Metric: redis.googleapis.com/stats/memory_usage

Filter: resource.type="redis_instance" AND resource.labels.instance_id="your-memorystore-instance-id"

Trigger: Threshold: Above 0.9 (90%) for 10 minutes.

Notification Channel: PagerDuty, Slack.

Log-Based Metrics and Alerts

Leveraging structured logs, we can create log-based metrics for more granular application-specific insights. For example, counting specific error messages or tracking the frequency of certain events.

Example: Log-Based Metric for Specific Python Error

In Cloud Logging, create a log-based metric:

Log Filter:

resource.type="gce_instance" OR resource.type="k8s_container"
jsonPayload.message:"Database connection failed" AND jsonPayload.level:"ERROR"

This metric can then be used to trigger an alert if the count of “Database connection failed” errors exceeds a threshold within a given time window.

Dashboards for Comprehensive Visibility

Raw metrics and alerts are powerful, but a well-designed dashboard provides a holistic view of your system’s health. We’ll create custom dashboards in Cloud Monitoring that aggregate key metrics for both our Python applications and Redis clusters.

Example Dashboard Components

Python App Performance: CPU, Memory, Network I/O, Request Latency (P50, P90, P99), HTTP 5xx Error Rate.
Redis Cluster Health: Memory Usage, Connected Clients, Command Throughput, Cache Hit Rate (if applicable), Replication Lag.
Infrastructure Overview: Instance counts, Load Balancer health, Disk usage.
Recent Errors: A widget showing recent critical application errors from logs.

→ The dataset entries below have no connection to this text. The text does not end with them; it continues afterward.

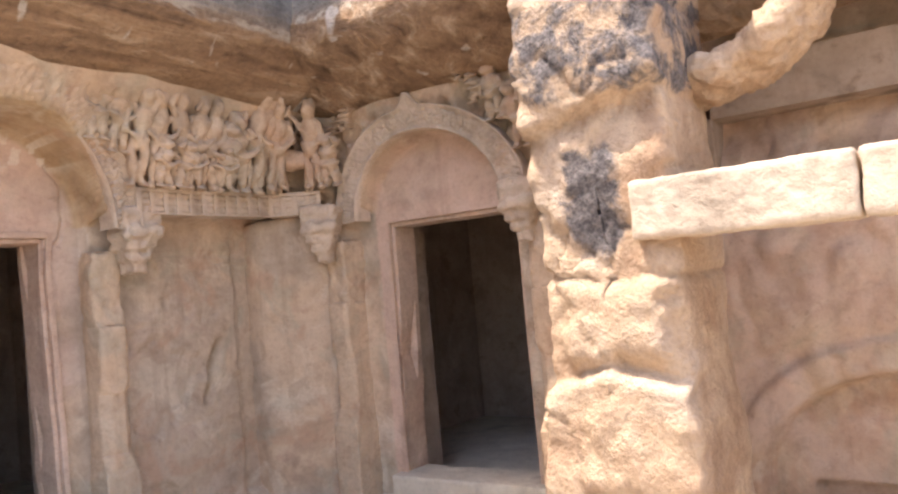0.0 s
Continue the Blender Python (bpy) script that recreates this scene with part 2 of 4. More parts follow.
def value_noise(x, y, z, seed=0):
    if np.ndim(z) == 0 or np.ndim(y) == 0:
        if np.ndim(y) == 0:
            y, z = z, y
        k = np.int64(math.floor(float(z) * 7))
        x, y = np.broadcast_arrays(np.asarray(x, float), np.asarray(y, float))
        i, j = np.floor(x), np.floor(y)
        u, v = x - i, y - j
        u, v = u * u * (3 - 2 * u), v * v * (3 - 2 * v)
        k = np.full(x.shape, k)
        low = lattice(i, j, k, seed) * (1 - u) + lattice(i + 1, j, k, seed) * u
        high = lattice(i, j + 1, k, seed) * (1 - u) + lattice(i + 1, j + 1, k, seed) * u
        return (low * (1 - v) + high * v) * 2 - 1
    x, y, z = np.broadcast_arrays(np.asarray(x, float), np.asarray(y, float), np.asarray(z, float))
    i, j, k = np.floor(x), np.floor(y), np.floor(z)
    u, v, w = x - i, y - j, z - k
    u, v, w = u * u * (3 - 2 * u), v * v * (3 - 2 * v), w * w * (3 - 2 * w)
    out = 0
    for a in (0, 1):
        for b in (0, 1):
            for c in (0, 1):
                out = out + lattice(i + a, j + b, k + c, seed) * np.where(a, u, 1 - u) * np.where(b, v, 1 - v) * np.where(c, w, 1 - w)
    return out * 2 - 1


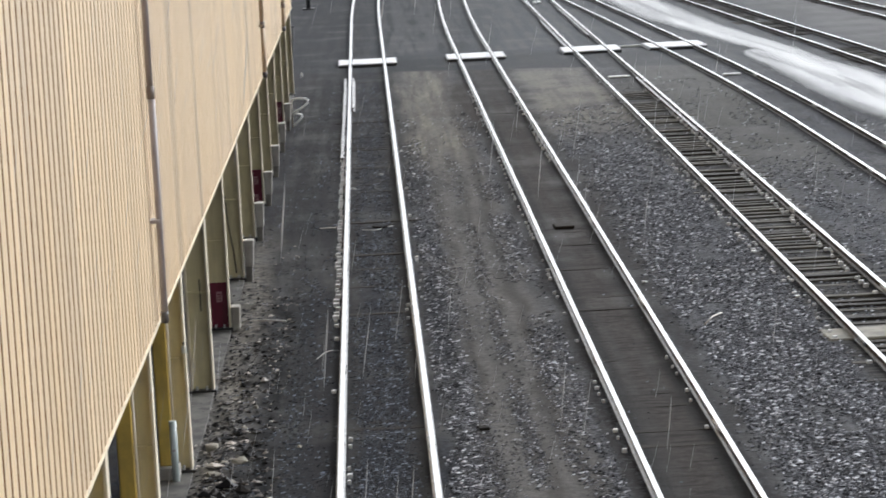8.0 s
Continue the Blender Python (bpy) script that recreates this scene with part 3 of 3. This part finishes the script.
def build_small_things():
    bottle = part("bottle", add_tube(bmesh.new(), [(0, 0, 0), (0, 0, 0.13), (0, 0, 0.18), (0, 0, 0.22)], 0.05, 10, [0.045, 0.048, 0.022, 0.02]), BRIGHT)
    bottle.matrix_basis = pose(-2.85, 112.6, 0)
    tagged(bottle, "small white plastic bottle standing on wet ground", "bottle")
    block = part("timber_block", box((-0.24, -0.3, 0.0), (0.24, 0.3, 0.07), 0.015), MUD_WOOD)
    block.matrix_basis = pose(4.74, 66.7, 0.0, 0, 0, 4)
    tagged(block, "short dark timber block lying between rails", "timber")
    slab = part("concrete_slab", box((-0.5, -0.55, -0.05), (1.1, 0.55, 0.04), 0.03), TAN_SLAB)
    slab.matrix_basis = pose(9.1, 50.8, 0.0, 0, 0, 3)
    tagged(slab, "tan concrete slab set in gravel beside the rail", "slab")
    for x, y, w in ((9.97, 105.4, 0.42), (14.30, 104.1, 0.34)):
        bar = part("marker_board", box((-w, -0.2, 0.0), (w, 0.2, 0.05), 0.01), WHITE)
        bar.matrix_basis = pose(x, y, 0.02, 0, 0, 1)
        tagged(bar, "narrow white board lying between two rails", "board", "white boards")
    rod = tagged(new("switch_rod", None), "pale steel switch rod laid under the rails", "switch rod")
    rod.matrix_basis = pose(track_two(167), 167, 0)
    part("bar", box((-1.6, -0.12, 0.02), (0.62, 0.12, 0.09), 0.01), GLINT, rod)
    part("throw_box", box((-1.75, -0.4, 0.0), (-1.25, 0.4, 0.22), 0.03), ZINC, rod)
    pipe = part("conduit", add_tube(bmesh.new(), [(11.3, 119.3, 0.05), (12.0, 119.3, 0.06), (12.75, 119.4, 0.05)], 0.05, 8), WHITE)
    tagged(pipe, "thin pale conduit lying beside the crossing deck", "conduit")
    stick = part("stick", add_tube(bmesh.new(), [(6.49, 52.4, 0.06), (6.72, 53.0, 0.09), (6.98, 53.5, 0.07)], 0.02, 6), BARK)
    tagged(stick, "pale broken stick lying on wet gravel", "stick")
    wire = part("wire", add_tube(bmesh.new(), [(-0.36, 67.9, 0.03), (-0.1, 67.7, 0.03), (0.05, 67.8, 0.03), (0.2, 68.1, 0.04), (0.42, 68.3, 0.03)], 0.013, 6), WHITE)
    tagged(wire, "bent pale wire lying across the sunken track", "wire", "loose wires")
    wire = part("wire", add_tube(bmesh.new(), [(-1.31, 51.1, 0.03), (-1.17, 51.6, 0.05), (-1.05, 51.8, 0.05), (-0.9, 51.85, 0.03)], 0.008, 6), WHITE)
    tagged(wire, "curved pale wire lying beside a rail", "wire", "loose wires")
    for x, y in ((0.22, 78.8), (-0.6, 75.9), (0.53, 89.6), (5.85, 57.8)):
        scrap = part("scrap", box((-0.05, -0.07, 0.0), (0.05, 0.07, 0.05), 0.012, (0.7, 0.8)), WHITE)
        scrap.matrix_basis = pose(x, y, 0.01, 0, 6, 35)
        tagged(scrap, "small pale scrap of litter on wet ballast", "litter", "litter")
    kerb = part("kerb", box((-7.4, 221.0, -0.05), (-3.5, 221.5, 0.16), 0.02), PIER)
    tagged(kerb, "pale concrete kerb across the far yard", "kerb", kind="structure")


def rock(x, y, size, seed, label):
    """A broken lump: a ball cut by chance planes, sunk a little into the ground."""
    rng = random.Random(seed)
    bm = bmesh.new()
    bmesh.ops.create_icosphere(bm, subdivisions=2, radius=1.0)
    for _ in range(7):
        n = Vector((rng.uniform(-1, 1), rng.uniform(-1, 1), rng.uniform(-0.3, 1))).normalized()
        d = rng.uniform(0.45, 0.75)
        for v in bm.verts:
            over = v.co.dot(n) - d
            if over > 0:
                v.co -= n * over
    for v in bm.verts:
        v.co = Vector((v.co.x * size, v.co.y * size * 0.8, v.co.z * size * 0.6)) * (1 + 0.08 * noise.noise(v.co * 2.5))
    ob = part("rock", bm, ROCK)
    ob.matrix_basis = pose(x, y, ground_height(x, y) + size * 0.2, 0, 0, rng.uniform(0, 180))
    tagged(ob, label, "rock", "rocks beside the shed")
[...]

These dashboards should be accessible to the relevant teams and regularly reviewed, especially during incident response or performance tuning exercises.

Conclusion: Proactive Monitoring as a Continuous Process

Implementing comprehensive monitoring for Python applications and Redis clusters on GCP is not a one-time setup. It’s an ongoing process of refining metrics, tuning alerts, and updating dashboards as your application evolves. By leveraging Google Cloud Operations Suite effectively, focusing on structured logging, and setting up intelligent alerts, you can significantly improve the reliability, performance, and availability of your critical services.